* [INSTRUCTION]:
Write out only the span of lines that begins at the line with "4. More parts follow." and ends at the line with "return p + r * off". Keep both end lines, word for word.

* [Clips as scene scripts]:
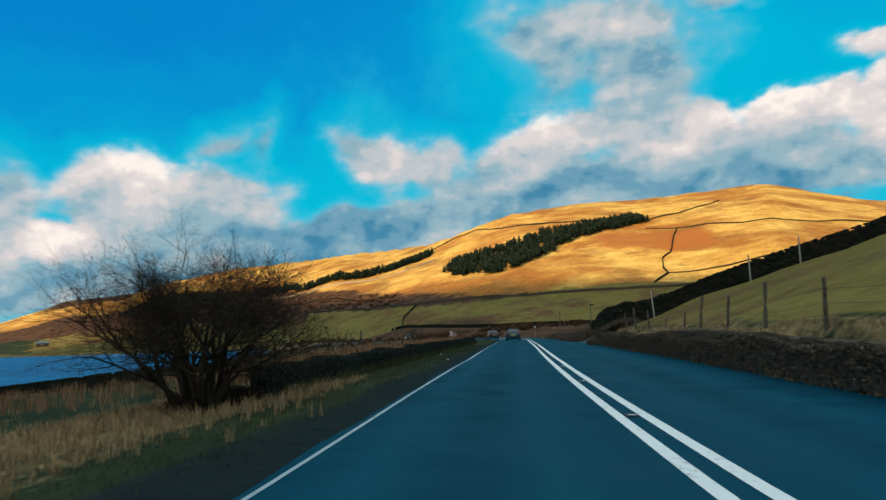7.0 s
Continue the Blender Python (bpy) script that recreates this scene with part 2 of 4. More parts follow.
def road_frame(x, y):
    """Offset to the right of the centre line, and the y that the road has there."""
    x, y = np.atleast_1d(np.asarray(x, float)), np.atleast_1d(np.asarray(y, float))
    best, off, ry = np.full(x.shape, 1e12), np.full(x.shape, 1e3), np.zeros(x.shape)
    for p, d, ln, q in zip(LINE[:-1], SEG, SEG_LEN, LINE[1:]):
        u = np.clip(((x - p[0]) * d[0] + (y - p[1]) * d[1]) / ln ** 2, 0, 1)
        ex, ey = x - p[0] - u * d[0], y - p[1] - u * d[1]
        dd = ex * ex + ey * ey
        m = dd < best
        best[m] = dd[m]
        off[m] = (np.sqrt(dd) * np.sign(ex * d[1] - ey * d[0]))[m]
        ry[m] = (p[1] + u * d[1])[m]
    return off, ry


def road_height(off, ry):
    return np.interp(ry, HEIGHT_Y, HEIGHT_Z) + np.interp(ry, HEIGHT_Y, BANK) * np.clip(off, -4.4, 4.6)


def beside(ry, off):
    """The plan point at an offset right of the centre line where the road's y is ry (the near road)."""
    n = int(np.argmax(LINE[:, 1] > 420))
    i = np.arange(n)
    k = np.interp(ry, LINE[:n, 1], i)
    p = np.array([np.interp(k, i, LINE[:n, j]) for j in (0, 1)])
    r = np.array([np.interp(k, i, RIGHT[:n, j]) for j in (0, 1)])
    return p + r * off


SHORE = np.array([(-34, -140), (-38, -30), (-44, 40), (-62, 94), (-78, 150), (-89, 226), (-95, 290), (-105, 370), (-117, 445), (-145, 535),
                  (-232, 637), (-340, 705), (-490, 780), (-690, 850), (-780, 860), (-770, 760), (-700, 620), (-590, 450), (-430, 240), (-300, 140),
                  (-215, 80), (-160, 20), (-130, -140)])


def shore_distance(x, y):
    """Metres to the shore line: positive on land, negative in the lake."""
    best, inside = np.full(x.shape, 1e12), np.zeros(x.shape, bool)
    for a, b in zip(SHORE, np.roll(SHORE, -1, axis=0)):
        d = b - a
        u = np.clip(((x - a[0]) * d[0] + (y - a[1]) * d[1]) / (d @ d), 0, 1)
        best = np.minimum(best, (x - a[0] - u * d[0]) ** 2 + (y - a[1] - u * d[1]) ** 2)
        cross = (a[1] > y) != (b[1] > y)
        xs = a[0] + (y - a[1]) / (d[1] if d[1] else 1e-9) * d[0]
        inside ^= cross & (x < xs)
    return np.sqrt(best) * np.where(inside, -1, 1) + wavy(x, y, 23, 6) * 1.6 + wavy(x, y, 9, 7) * 0.5


# hills round the valley by bearing: foot distance, ridge distance, ridge height
HILL_AZ = (-180, -137, -118, -100, -92, -86, -80.2, -71.6, -66.6, -61.7, -57.6, -53.5, -49.4, -44, -39, -34.8, -31.4, -27, -24,
           -19.5, -11.2, -4, .15, 3.15, 7.75, 16.3, 22.5, 26, 30, 33, 50, 90, 140, 180)
HILL_FOOT = (260, 260, 250, 235, 230, 240, 275, 370, 470, 590, 710, 820, 900, 1020, 1000, 900, 860, 720, 640,
             500, 400, 335, 318, 312, 306, 300, 290, 285, 280, 280, 240, 150, 200, 260)
HILL_RIDGE = (900, 900, 900, 900, 880, 760, 612, 702, 796, 892, 988, 1084, 1181, 1427, 1700, 1700, 1680, 1660, 1500,
              1350, 1000, 850, 800, 800, 830, 850, 850, 850, 850, 900, 900, 800, 800, 900)
# -180 to -86: unseen ridge, added to hold the sun off the valley
HILL_TOP = (335, 326, 306, 296, 250, 155, 83, 70, 60, 53, 52, 49, 31, 24, 27, 59, 99, 114, 127,
            137, 118, 108, 121, 134, 147, 151, 155, 137, 119, 132, 150, 150, 200, 335)


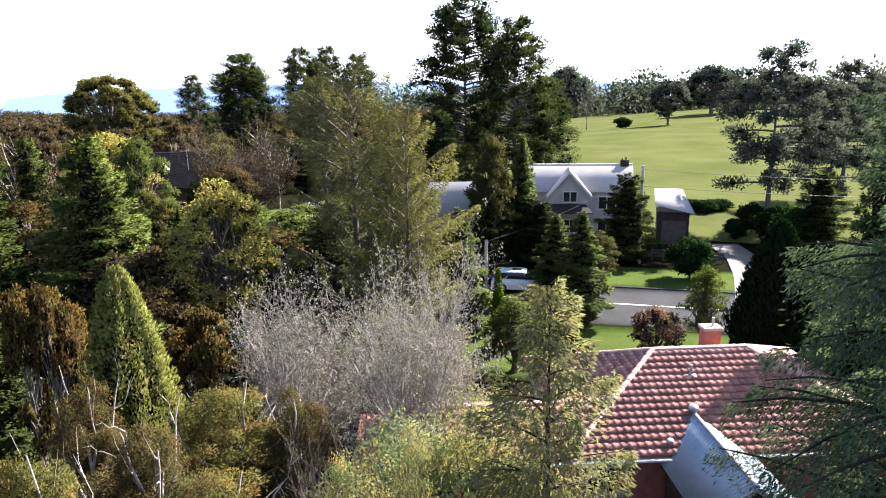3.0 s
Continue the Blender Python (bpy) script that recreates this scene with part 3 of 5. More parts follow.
# ---- kinds of trees ----
KINDS = {}


def kind(name, h, r, made, tree, label, category="tree"):
    KINDS[name] = dict(h=h, r=r, made=made, tree=tree, label=label, category=category)


kind("cedar", 18, 6, [conifer("cedar", 1, 18, 6, 300, 150000, 0.165, F_CEDAR, droop=0.36, lift=0.24, hang=0.95, fan=0.44, power=0.52, slim=0.27, ragged=0.6, flat=0.2, puff=0.8, low=0.9, base=0.03, core=0.12)], "cedar_tree", "tall dark blue-green cedar with drooping layered boughs", )
kind("larch", 13, 2, [conifer("larch", 2, 13, 2, 95, 34000, 0.135, F_LARCH, droop=0.2, lift=0.4, hang=0.8, fan=0.5, power=0.45, slim=0.26, ragged=0.6, flat=0.0, puff=0.9, base=0.16, low=0.55, core=0)], "larch_tree", "slender yellow-green larch with feathery hanging sprays")
kind("young", 9.5, 2, [conifer("young", 3, 9.5, 2, 60, 22000, 0.15, F_MIXED, droop=0.2, lift=0.35, hang=0.3, fan=0.4, power=0.55, slim=0.4, ragged=0.5, flat=0.3, puff=0.15, core=0)], "young_conifer", "young green conifer with browning tips")
kind("orange", 12, 1.5, [broadleaf("orange", 4, 12, 1.5, 120, 120000, 0.058, F_ORANGE, BARK_GREY, base=0.5, clump=0.2, shell=0.9, slim=0.34, hang=-0.4, top=0.35, flat=1.0, soft=0.55, core=0.35, thick=0.008)], "golden_cypress", "rounded golden-orange cypress with dense sprays")
kind("leafy", 9, 2.3, [broadleaf("leafy", 5, 9, 2.3, 90, 16000, 0.105, F_LARCH, base=0.12, clump=0.25, shell=0.1, slim=0.32, hang=0.8, top=0.3, core=0), broadleaf("leafyb", 15, 9, 2.3, 84, 16000, 0.105, F_MIXED, base=0.1, clump=0.25, shell=0.1, slim=0.32, hang=0.6, top=0.3, core=0)], "leafy_tree", "loose yellow-green tree with fine hanging leaves")
kind("grey", 11, 3.6, [bare("grey", 6, 11, 3.6, 36, 11, 10, BARK_GREY, F_SILVER, 15000, 0.09)], "bare_tree", "leafless pale grey tree with a haze of fine twigs")
kind("silver", 9, 3, [bare("silver", 7, 9, 3, 30, 10, 8, BARK_GREY, F_SILVER, 13000, 0.12)], "silver_tree", "silver-grey shrubby tree with sparse small leaves")
kind("ycyp", 12, 2.2, [column("ycyp", 8, 12, 2.2, 34000, 0.17, F_LIME, 0.56, 0.2)], "golden_conifer", "yellow-green conical conifer, dense and soft")
kind("autumn", 15, 4.4, [broadleaf("autumn", 9, 15, 4.4, 105, 100000, 0.115, F_AUTUMN, base=0.35, clump=0.22, shell=0.7, slim=0.58, hang=0.3, soft=0.55, core=0.3)], "autumn_tree", "broad tree in yellow-brown autumn leaf")
NEAR_LIMBS = [bare("gumnear", sd, 11, 2.6, 4, 2, 1, BARK_LIMB, base=0.3, thick=0.028, twig=0.014, wander=0.34)[0] for sd in (10, 11)]
NEAR_LEAVES = [broadleaf("gumnear", sd, 10.5, 2.7, 70, 30000, 0.11, leaf, base=0.3, clump=0.24, shell=0.3, slim=0.4, hang=0.3, core=0.3)[1] for sd, leaf in ((72, F_GUMLEAF), (73, F_RUSTLEAF))]
kind("gumnear", 11, 2.6, list(zip(NEAR_LIMBS, NEAR_LEAVES)), "gum_tree", "small olive-leaved gum with twisted white limbs")
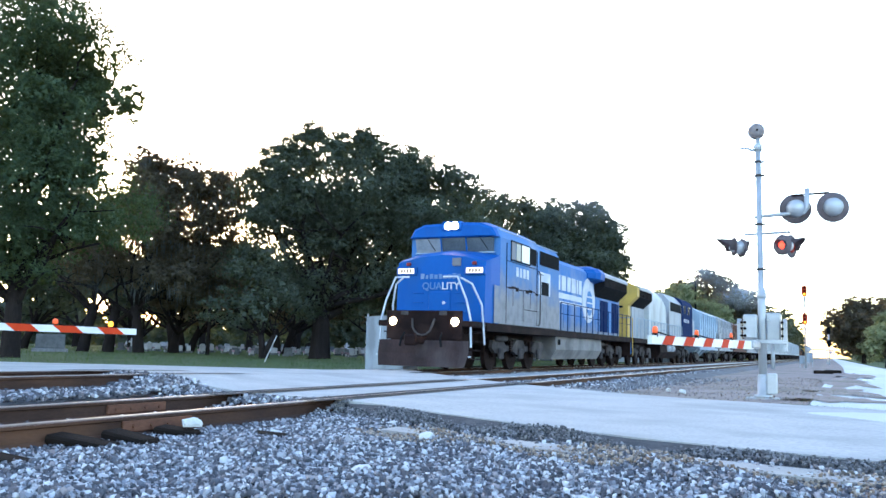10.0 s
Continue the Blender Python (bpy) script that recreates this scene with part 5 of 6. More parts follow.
tube(bm, [(-0.36, -1.34, 1.5)] + [(0.32 * math.sin(a), -1.42, 1.36 - 0.34 * math.cos(a)) for a in (-1.3, -0.9, -0.45, 0, 0.45, 0.9, 1.3)] + [(0.36, -1.34, 1.5)], 0.032, 8)
part("brake_hose", bm, "truck_frame", loco, "looped grey hose")
for s in (-1, 1):
    bm = bmesh.new()
    tube(bm, [(s * 0.6, -1.34, 1.1), (s * 0.62, -1.5, 0.95), (s * 0.66, -1.52, 0.7)], 0.03, 6)
    part("brake_hose", bm, "black", loco)
bm = bmesh.new()
tube(bm, [(-0.6, -1.28, 1.45), (-0.6, -1.28, 1.6), (0.3, -1.28, 1.62), (0.3, -1.28, 1.45)], 0.02, 6)
part("platform_rail", bm, "truck_frame", loco)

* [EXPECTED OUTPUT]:
Continue the Blender Python (bpy) script that recreates this scene with part 2 of 4. More parts follow.
def road_frame(x, y):
    """Offset to the right of the centre line, and the y that the road has there."""
    x, y = np.atleast_1d(np.asarray(x, float)), np.atleast_1d(np.asarray(y, float))
    best, off, ry = np.full(x.shape, 1e12), np.full(x.shape, 1e3), np.zeros(x.shape)
    for p, d, ln, q in zip(LINE[:-1], SEG, SEG_LEN, LINE[1:]):
        u = np.clip(((x - p[0]) * d[0] + (y - p[1]) * d[1]) / ln ** 2, 0, 1)
        ex, ey = x - p[0] - u * d[0], y - p[1] - u * d[1]
        dd = ex * ex + ey * ey
        m = dd < best
        best[m] = dd[m]
        off[m] = (np.sqrt(dd) * np.sign(ex * d[1] - ey * d[0]))[m]
        ry[m] = (p[1] + u * d[1])[m]
    return off, ry


def road_height(off, ry):
    return np.interp(ry, HEIGHT_Y, HEIGHT_Z) + np.interp(ry, HEIGHT_Y, BANK) * np.clip(off, -4.4, 4.6)


def beside(ry, off):
    """The plan point at an offset right of the centre line where the road's y is ry (the near road)."""
    n = int(np.argmax(LINE[:, 1] > 420))
    i = np.arange(n)
    k = np.interp(ry, LINE[:n, 1], i)
    p = np.array([np.interp(k, i, LINE[:n, j]) for j in (0, 1)])
    r = np.array([np.interp(k, i, RIGHT[:n, j]) for j in (0, 1)])
    return p + r * off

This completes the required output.